Saturday, May 19, 2012

From the Pastor - Come, Holy Spirit

A weekly column by Father George Rutler.

The great feasts of Christmas and Easter have their Advent and Lent for preparation, but there is little of the sort for Pentecost, which is celebrated next week, although the liturgies of the week before are filled with anticipation. The Resurrection of Christ and the bestowal of the Holy Spirit on the Church fifty days later are inseparable, and there was what we might call a Pre-Pentecost on Easter itself when Christ breathed on the apostles and said, “Receive the Holy Spirit. Whose sins you forgive are forgiven them, and who sins you retain are retained” (John 20: 22-23). On the actual Pentecost, the whole Church would be inspired with fire from Heaven.

The hymn “Veni Creator Spiritus” invoking the Holy Spirit is sung at the Church’s important events, and most fervently at the conferral of Holy Orders. I remember Archbishop Dominic Tang Yee-min of Canton preaching to American seminarians and saying three times: “No pope, no Catholic Church!” He had been confined to a Communist prison for twenty-two years for loyalty to the papacy. We can also say, “No priest, no Catholic Church!” Every Christian is imbued with the Holy Spirit in Baptism, and the priest has a special measure of that gift so that he might serve the people.
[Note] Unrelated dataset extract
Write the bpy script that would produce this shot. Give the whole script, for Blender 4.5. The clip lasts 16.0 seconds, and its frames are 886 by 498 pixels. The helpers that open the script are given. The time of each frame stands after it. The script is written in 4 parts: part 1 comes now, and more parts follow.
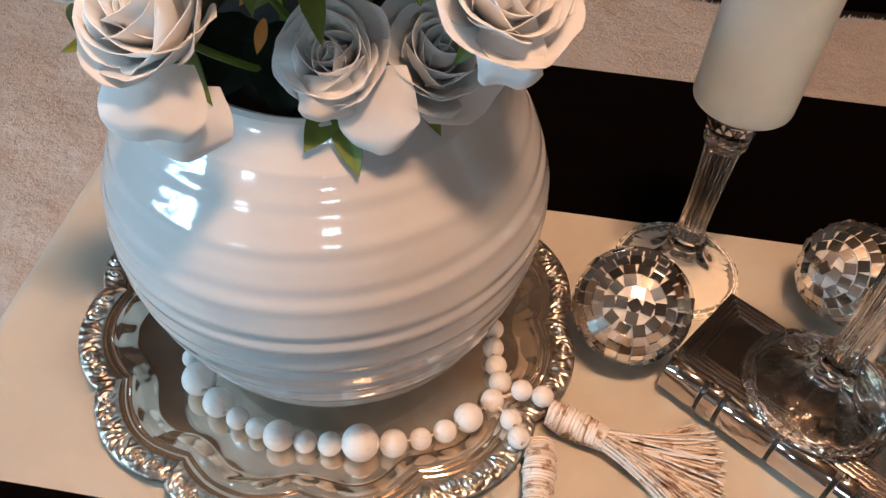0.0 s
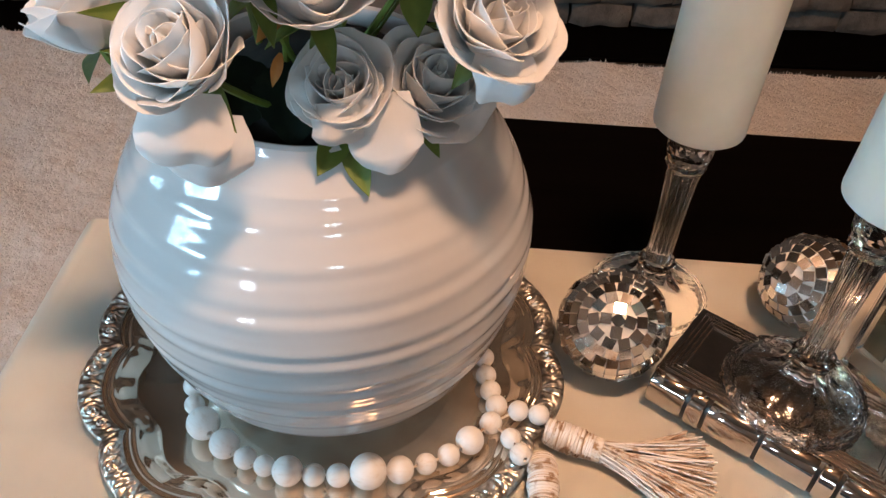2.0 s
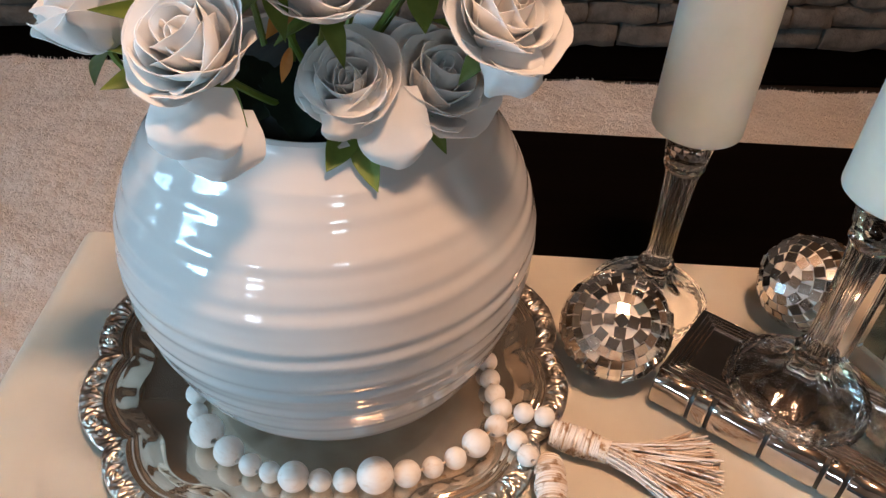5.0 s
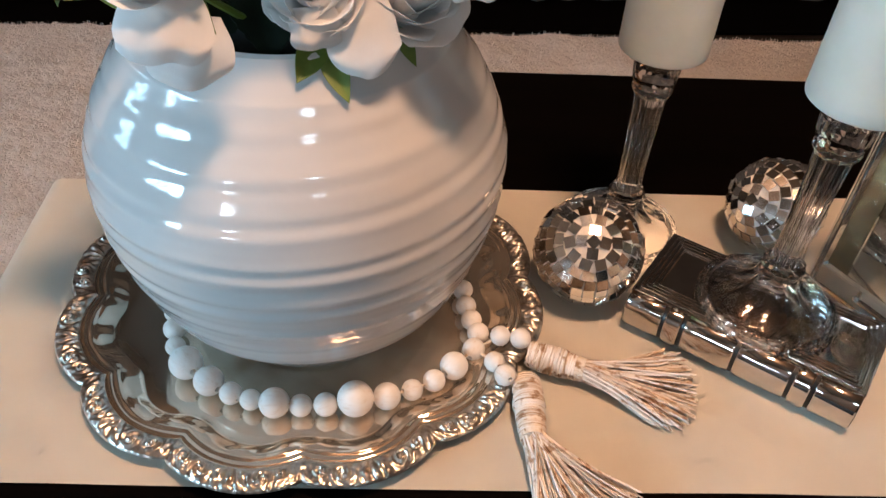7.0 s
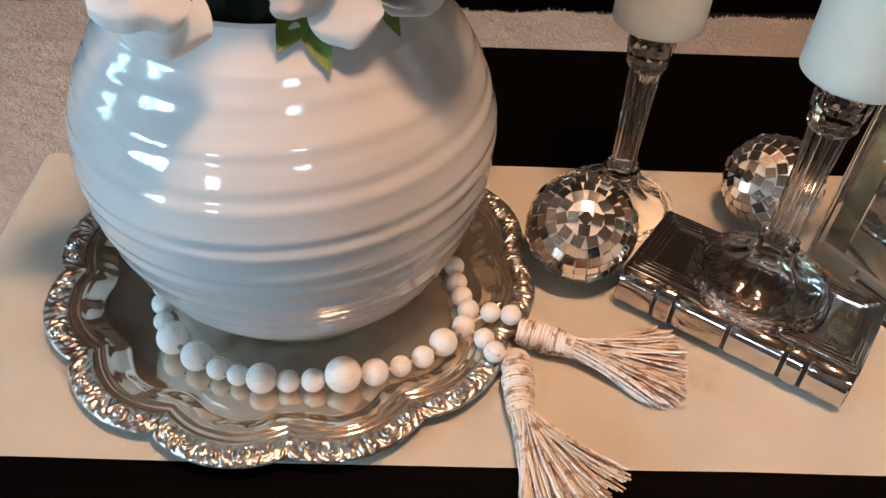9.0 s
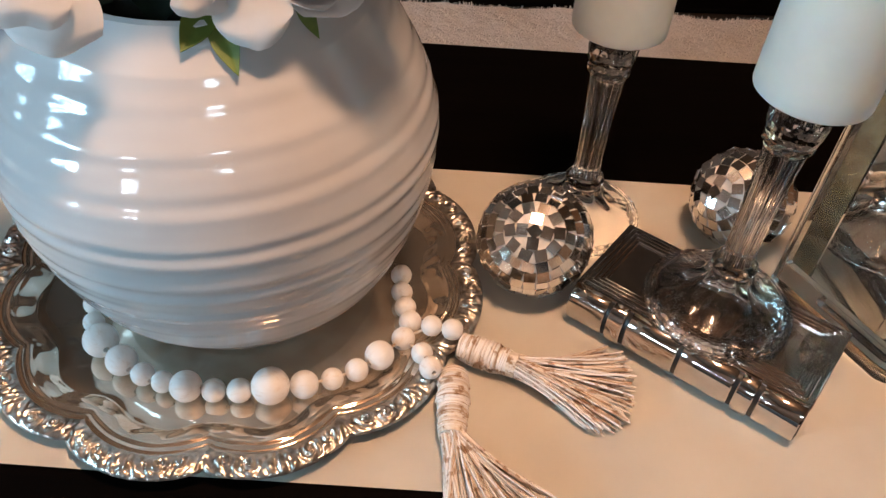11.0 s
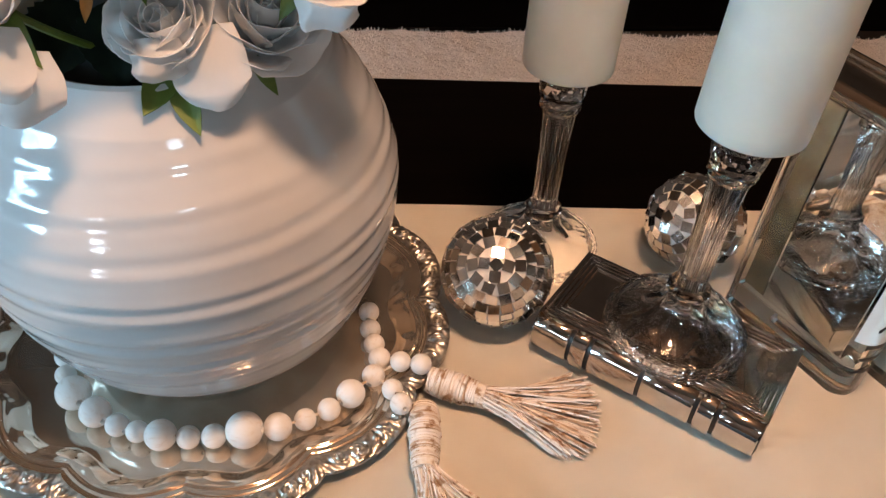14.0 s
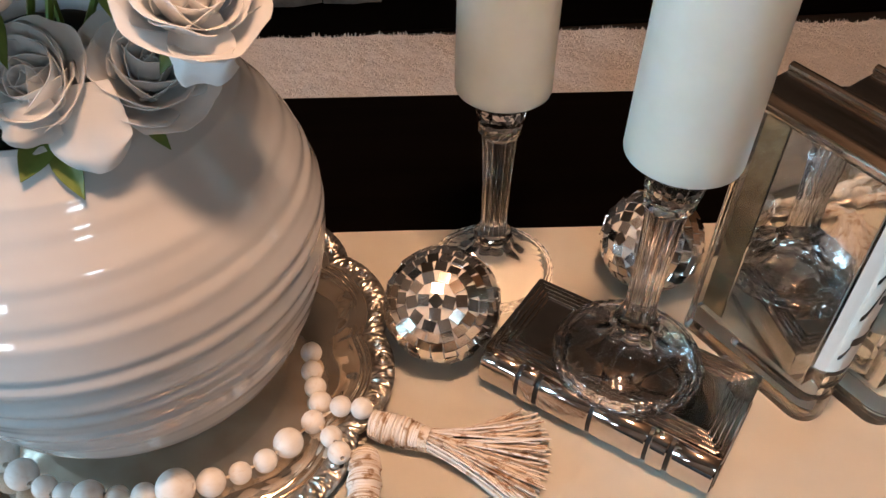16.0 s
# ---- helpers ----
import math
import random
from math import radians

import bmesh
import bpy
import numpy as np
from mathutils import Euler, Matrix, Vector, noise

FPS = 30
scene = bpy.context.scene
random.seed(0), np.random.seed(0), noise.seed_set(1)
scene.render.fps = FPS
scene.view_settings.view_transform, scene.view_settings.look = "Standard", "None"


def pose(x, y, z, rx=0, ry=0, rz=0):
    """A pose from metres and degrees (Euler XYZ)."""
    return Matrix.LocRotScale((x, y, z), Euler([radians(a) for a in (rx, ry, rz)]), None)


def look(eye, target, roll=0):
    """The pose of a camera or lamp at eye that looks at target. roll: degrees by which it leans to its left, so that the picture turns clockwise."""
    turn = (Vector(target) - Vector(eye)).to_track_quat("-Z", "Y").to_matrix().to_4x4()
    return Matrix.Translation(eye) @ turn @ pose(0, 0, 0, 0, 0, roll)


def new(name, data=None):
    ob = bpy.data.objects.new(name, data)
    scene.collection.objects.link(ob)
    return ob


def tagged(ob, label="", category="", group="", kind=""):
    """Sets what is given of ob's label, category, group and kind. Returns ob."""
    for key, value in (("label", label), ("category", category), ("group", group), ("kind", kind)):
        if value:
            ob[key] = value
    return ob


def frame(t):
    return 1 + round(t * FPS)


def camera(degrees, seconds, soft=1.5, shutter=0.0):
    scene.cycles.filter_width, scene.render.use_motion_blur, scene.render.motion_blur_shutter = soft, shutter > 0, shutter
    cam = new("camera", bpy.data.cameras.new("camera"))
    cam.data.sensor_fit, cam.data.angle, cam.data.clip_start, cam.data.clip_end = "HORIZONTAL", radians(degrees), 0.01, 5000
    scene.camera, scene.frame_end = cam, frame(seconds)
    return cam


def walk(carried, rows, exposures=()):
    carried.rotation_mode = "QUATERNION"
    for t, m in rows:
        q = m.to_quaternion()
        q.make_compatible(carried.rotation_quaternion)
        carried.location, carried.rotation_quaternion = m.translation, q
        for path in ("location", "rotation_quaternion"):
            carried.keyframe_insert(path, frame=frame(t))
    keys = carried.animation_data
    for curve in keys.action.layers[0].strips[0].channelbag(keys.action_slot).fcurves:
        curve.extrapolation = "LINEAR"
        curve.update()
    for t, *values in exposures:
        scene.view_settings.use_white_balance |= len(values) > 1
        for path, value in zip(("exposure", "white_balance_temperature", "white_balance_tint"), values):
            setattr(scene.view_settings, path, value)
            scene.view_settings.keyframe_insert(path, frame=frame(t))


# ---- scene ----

For many years in our country there has been a deafness to the Holy Spirit’s call to priestly service, for we hear Him with our hearts, and hardness of heart is the spiritual equivalent of hardness of hearing. Happily, invocations of the Holy Spirit seem to have stirred up solid vocations recently, and the present number of 3,723 seminarians in our country is the highest in nearly twenty-five years.


Among the young men from our own parish studying for the priesthood, three hope to be ordained to the diaconate later this year. This past week I had the privilege of giving the annual retreat at St. Joseph’s Seminary in Yonkers for those preparing for ordination in our archdiocese. I’d have to say that all of them seem more certain of what is the solid meat of doctrine than was the tone when I was in seminary, and they are very much in the mold of the present Pontiff as shepherds of souls. God willing, they will be priests in one of the most challenging times in Christian history, and our culture will not afford them the perquisites and comforts that an earlier and more Christian culture provided, but that circumstance will also make for stronger hearts and voices for the conversion and care of souls.

Everyone has a vocation to some state of life and some particular service, and the Holy Spirit guides each in discerning what that is. In this season, then, it is especially fitting to pray, “Come Holy Spirit. Enlighten the hearts of the faithful, and kindle in them the fire of Your love.”